What's my point? Well, a very low performing (or high performing) student taking a fixed, pen-and-pencil version of a state assessment can experience something along the lines of what I described above -- the test instrument can be so out of pace with their ability that the process provides very little information about what instruction the student needs next.

A computer adaptive test can avoid this problem by tailoring the presentation of questions based on the student's responses. This means:

--better information about *all* students -- not just the kids at the center of the distribution
--better supports for students with special needs
--potentially less time testing

There are definitely potential issues with any transition. We need good people looking at this and testing these systems. But we have the technology - Netflix reliably delivers streaming video to millions of households a day. It can be done. Writing performance guarantees or penalties into the contracts is one possible avenue.
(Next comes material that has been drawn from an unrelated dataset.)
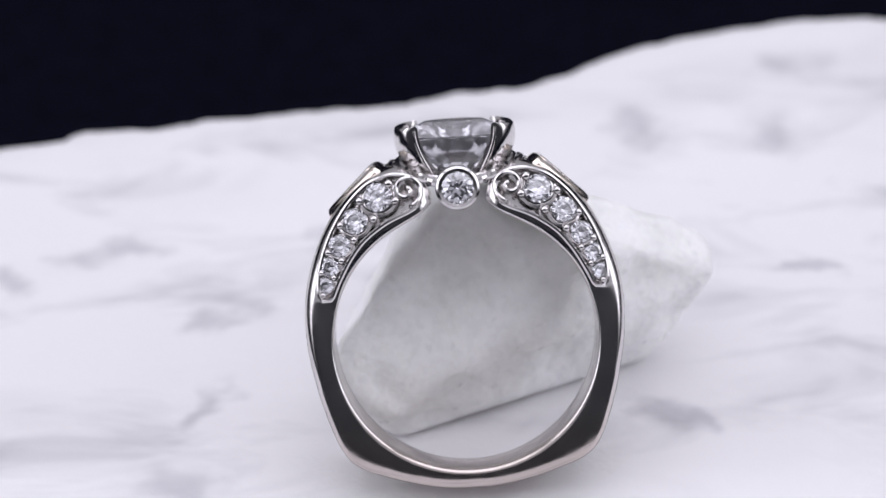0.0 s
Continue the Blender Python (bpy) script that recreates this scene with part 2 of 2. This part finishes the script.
# ---- ground ----
bm = bmesh.new()
bmesh.ops.create_grid(bm, x_segments=40, y_segments=40, size=900)
ground = new("ground", finish("ground", bm, CLOTH))
ground.location.z = -18 * MM
tagged(ground, "matte black cloth spread under the marble", "ground", kind="structure")

# Unseen panel added so that the polished metal mirrors something dark.
bm = bmesh.new()
bmesh.ops.create_cube(bm, size=1)
bmesh.ops.scale(bm, vec=(1000, 10, 250), verts=bm.verts)
bmesh.ops.translate(bm, vec=(0, -460, 107), verts=bm.verts)
tagged(new("dark_flag", finish("dark_flag", bm, FLAG_GREY, 0)), "unseen dark grey cloth panel added behind the camera for dark reflections", "wall", kind="structure")

# ---- marble slab ----
OUTLINE = [(0, 73.3), (30, 71.3), (57, 67.5), (64, 63.6), (69, 59.6), (75, 55.2), (79, 51.1), (84, 48.1), (90, 47.1), (98, 46.0), (107, 47.2), (117, 49.0), (125, 52.3), (131, 54.5), (137, 59.2), (142, 63.2), (146, 66.5), (149, 64.3), (152, 58.6), (156, 52.6),
           (160, 51.4), (168, 51.6), (182, 53.9), (187, 55.6), (194, 58.4), (203, 56.2), (210, 55.1), (220, 57.5), (225, 59.6), (237, 60.7), (247, 61.8), (252, 60.2), (258, 57.5), (263, 54.8), (270, 55.8), (285, 56.7), (300, 62.1), (310, 66.3), (336, 70.3), (360, 73.3)]


def slab():
    bm = bmesh.new()
    steps = 480
    rings = [(0.0, 0), (0.06, 0), (0.12, 0), (0.2, 0), (0.3, 0), (0.4, 0), (0.5, 0), (0.6, 0), (0.7, 0), (0.78, 0), (0.85, 0), (0.90, 0), (0.94, 0), (0.965, -0.15),
             (0.985, -0.6), (1.0, -1.6), (1.0, -4), (0.985, -8), (0.99, -13), (0.97, -18)]
    loops = []
    for k, drop in rings[1:]:
        drop -= 0.65
        lp = []
        for s in range(steps):
            a = 360 * s / steps
            r = curve_at(OUTLINE, a) + 1.25
            rough = noise.noise((r * math.cos(radians(a)) * 0.35, r * math.sin(radians(a)) * 0.35, drop * 0.3))
            r *= k
            r += (0.7 * rough + 0.3 * noise.noise((math.cos(radians(a)) * 70, math.sin(radians(a)) * 70, drop))) * (k > 0.93)
            x, y = r * math.cos(radians(a)), r * math.sin(radians(a))
            z = drop
            if drop > -3:
                z += 0.25 * noise.noise((x * 0.07, y * 0.07, 3)) * min(1, (k - 0.1) * 2) + 0.05 * noise.noise((x * 0.6, y * 0.6, 9)) * min(1, max(0, k - 0.3) * 3)
            lp.append((x, y, z))
        loops.append(lp)
    rows = loft(bm, loops, caps=False)
    c = bm.verts.new((0, 0, -0.65))
    for j in range(steps):
        bm.faces.new((c, rows[0][j], rows[0][(j + 1) % steps]))
    bm.faces.new(rows[-1])
    ob = new("marble_slab", finish("marble_slab", bm, SLAB, 60))
    return tagged(ob, "rough-edged slab of white marble with grey veins under the ring", "marble slab")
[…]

The overwhelming negativity and deep cynicism of evident in this post is probably what Alexander Russo meant when he called your blog "overheated".

Unknown said...

Re: alm
I see you haven't watched an eight-year-old with ADHD take a computerized test in a computer lab. #potentialissue #uselessdata

--Lisa

alm said...

Indeed, I have :).

It is a potential issue -- the potential richness of a computerized test offers the chance to exactly that sort of useless data. See for instance http://www.kingsburycenter.org/sites/default/files/Student%20test-taking%20effort%20and%20teacher%20effectiveness.pdf

The issues that you raise are reasons that we should use caution moving forward. But caution is about nuance -- and nuance requires everyone to dial back the rhetoric just a bit.